Politics
Tories float anti-human smuggling bill again

Jason Kenny, Minster of Citizenship, Immigration and Multiculturalism speaks to the media with Vic Toews, Minister of Public Safety at the National Press Theatre in Ottawa Thursday June 16, 2011.

Credits: ANDRE FORGET/QMI AGENCY

BRYN WEESE | QMI AGENCY

OTTAWA -- The feds are floating a controversial bill they say will dry up the demand for human smugglers who profit from bringing desperate refugees into Canada by boat and other irregular means.

But critics say the bill unfairly punishes refugees, who could be detained for a year and barred from receiving permanent resident status or sponsoring family members for five years.

The bill, if passed, would also make it easier for the government to rescind refugee status for people who have been in Canada for many years, but no longer face persecution in their homeland.

Public Safety Minister Vic Toews and Immigration and Citizenship Minister Jason Kenney made the announcement Thursday.

The anti-human smuggling bill -- which the Tories tried unsuccessfully to pass in the previous parliament, but re-introduced Thursday -- would also set mandatory minimum sentences of three, five, or 10 years for those convicted of human smuggling, depending on how many people they smuggle into Canada.

In Oct. 2009, the Ocean Lady migrant ship arrived on the west coast carrying 76 Tamil refugee claimants. Earlier this week, four men were arrested in Toronto in connection to that ship.

Last summer, the MV Sun Sea arrived with nearly 500 more Tamils, all seeking refugee status.

The government claims criminal human smuggling gangs are charging upwards of $50,000 for a spot on the boats, and view Canada as an easy target.

The new measures, Kenney said, will deter would-be customers of human smuggling operations.

"What we're trying to do is to put a big question mark in the minds of the potential customers about the prospect of quick family reunification and we're trying to say to them that you, even if you get asylum status in Canada, it won't necessarily be permanent," he said. "We believe that those doubts seeded in the minds of potential customers will significantly depress demand and the price point, making it frankly uneconomic for the smugglers to provide the service to Canada."

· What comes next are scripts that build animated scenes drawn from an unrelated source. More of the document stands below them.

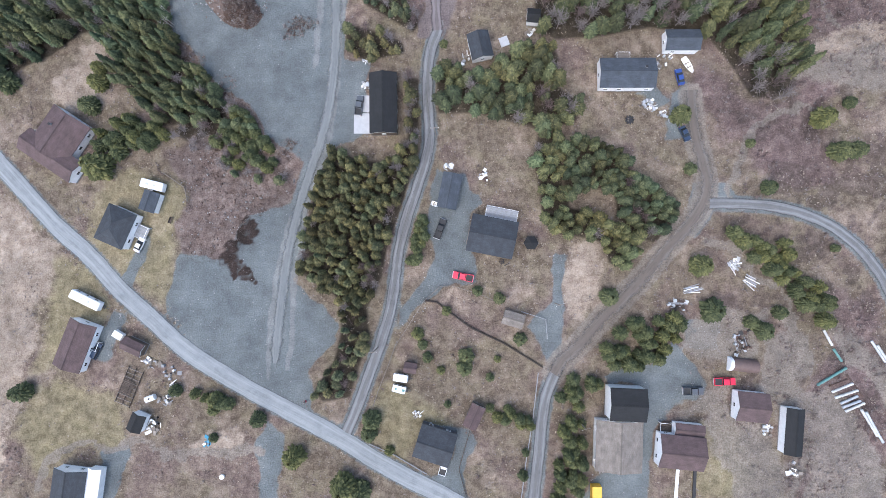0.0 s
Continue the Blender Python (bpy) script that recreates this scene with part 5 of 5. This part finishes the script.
for x, y, r in LONE:
    plant(x, y, r * (1.25 if y > 120 else 1.0), r * float(rngt.uniform(1.5, 2.1)) * (1.75 if y > 120 else 1.0), rngt, "bushy green spruce standing by itself in dry grass", "lone spruces")
HEDGES = [([(-9.3, 20.1), (-7.4, 18.6), (-8.1, 11.2), (-10.7, 4.4), (-12.7, 5.9), (-10.7, 14.3)], 1.7, 4.0, 1.6),
          ([(35.8, -17.1), (38.5, -11.1), (46, -8), (52, -8), (58.7, -5.7), (60.1, -9.4), (57.1, -15.4), (51.9, -21.4), (41.5, -21.5)], 3.3, 6.5, 2.4),
          ([(29.5, -23.5), (37, -22.6), (39.2, -27.5), (34.7, -35), (33.9, -43.9), (33.2, -60), (25.7, -60), (27.2, -41), (29.5, -35.1), (27.2, -29.2)], 3.2, 6.0, 2.1),
          ([(67.9, 15.8), (74.5, 14.7), (86.4, 11.8), (92.2, 4.3), (99.4, -4.6), (98.5, -10.2), (94.9, -9.8), (89.1, -2.4), (78.9, 5.7), (73, 11.7)], 3.0, 5.5, 2.2),
          ([(-98.6, 39.7), (-90, 46.3), (-80.5, 43.6), (-78.5, 39.7), (-86.6, 35.7), (-95.2, 34.2)], 3.2, 6.0, 2.3),
          ([(-70, -28.9), (-61.6, -28.8), (-55.3, -30.9), (-61.4, -35.5), (-69.2, -33.4)], 3.0, 4.5, 2.1),
          ([(8.5, -32.4), (13, -31.6), (22, -35.2), (21.3, -38.9), (16, -36.7), (9.3, -35.3)], 2.4, 4.0, 1.7),
          ([(-64.1, 43.5), (-57.3, 48), (-52.5, 39.7), (-47.9, 35.1), (-49.3, 30.6), (-56.9, 30.5), (-61.6, 32.8), (-66.3, 36.6)], 3.0, 5.0, 2.0)]
for outline, sp, hh, rr in HEDGES:
    p, z = scatter(outline, sp, rngt, 0.2)
    for x, y in p:
        r = rr * float(rngt.uniform(0.8, 1.2))
        plant(float(x), float(y), r, hh * float(rngt.uniform(0.75, 1.15)), rngt, "green spruce in a dense clump", "clumped spruces", int(rngt.integers(7)))

# ---------------------------------------------------------------- heaps, rocks and shore works
def rock_mesh(seed, m):
    bm = bmesh.new()
    bmesh.ops.create_icosphere(bm, subdivisions=1, radius=0.5)
    rng = np.random.default_rng(seed)
    for v in bm.verts:
        v.co *= float(rng.uniform(0.7, 1.25))
        v.co.z *= 0.75
    me = bpy.data.meshes.new("rock")
    bm.to_mesh(me)
    bm.free()
    me.materials.append(m)
    return me


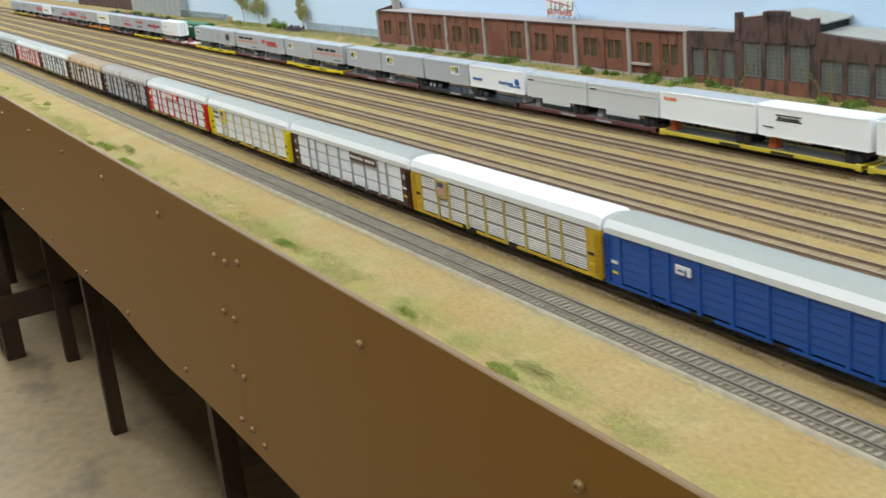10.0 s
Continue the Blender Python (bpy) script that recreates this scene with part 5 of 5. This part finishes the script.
def low_tree(x, y, z, height, lobes, seed):
    """A thin trunk with forking limbs and an open crown of fine leaves."""
    rnd = random.Random(seed)
    t = thing("tree", "sparse olive-green model tree in front of the sky", "tree", "backdrop trees", (x, y, z))
    bm = bm_new()

    def limb(p, q, r0, r1):
        d = Vector(q) - Vector(p)
        u = d.orthogonal().normalized()
        w = d.cross(u).normalized()
        loft(bm, [[tuple(Vector(c) + (u * math.cos(a) + w * math.sin(a)) * r) for a in (0, 1.26, 2.51, 3.77, 5.03)] for c, r in ((p, r0), (q, r1))])
    fork = (0.0, 0, height * 0.42)
    limb((0, 0, -0.004), fork, 0.0012, 0.0008)
    for cx, cz, rx, rz in lobes:
        mid = (cx * 0.5, 0, (fork[2] + cz) / 2)
        limb(fork, mid, 0.0008, 0.0005)
        limb(mid, (cx, 0, cz), 0.0005, 0.0002)
        for _ in range(4):
            limb(mid, (cx + rnd.uniform(-1, 1) * rx * 0.8, rnd.uniform(-0.004, 0.004), cz + rnd.uniform(-1, 1) * rz * 0.8), 0.0003, 0.0001)
    part("trunk", bm, M["bark"], t)
    cs, rs = [], []
    for cx, cz, rx, rz in lobes:
        rx, rz = rx * 1.12, rz * 1.12
        for _ in range(8):
            cs.append((cx + rnd.uniform(-0.8, 0.8) * rx, rnd.uniform(-0.003, 0.003), cz + rnd.uniform(-0.85, 0.8) * rz))
            rs.append((rx * rnd.uniform(0.30, 0.60), 0.005, rz * rnd.uniform(0.35, 0.65)))
    part("crown", leaf_mesh("crown", cs, rs, 5200, 0.0014, seed, M["leaf_olive"]), None, t)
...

But New Democrat immigration and citizenship critic Don Davies blasted the government for unfairly punishing people -- including children -- who are fleeing persecution in their homeland. The new measures in the bill would apply to anyone, even those deemed bona fide refugees, who are part of an "irregular mass arrival," such as a migrant ship.

Davies said the NDP had "hoped" the government would have listened to the opposition's concerns from the last Parliament and put forward "proper solutions, rather than playing to optics."

The NDP suggests boosting the number of immigration officers in foreign embassies and accepting more refugees through the United Nations as a way of reducing demand for human smugglers by making the legal channels easier to access.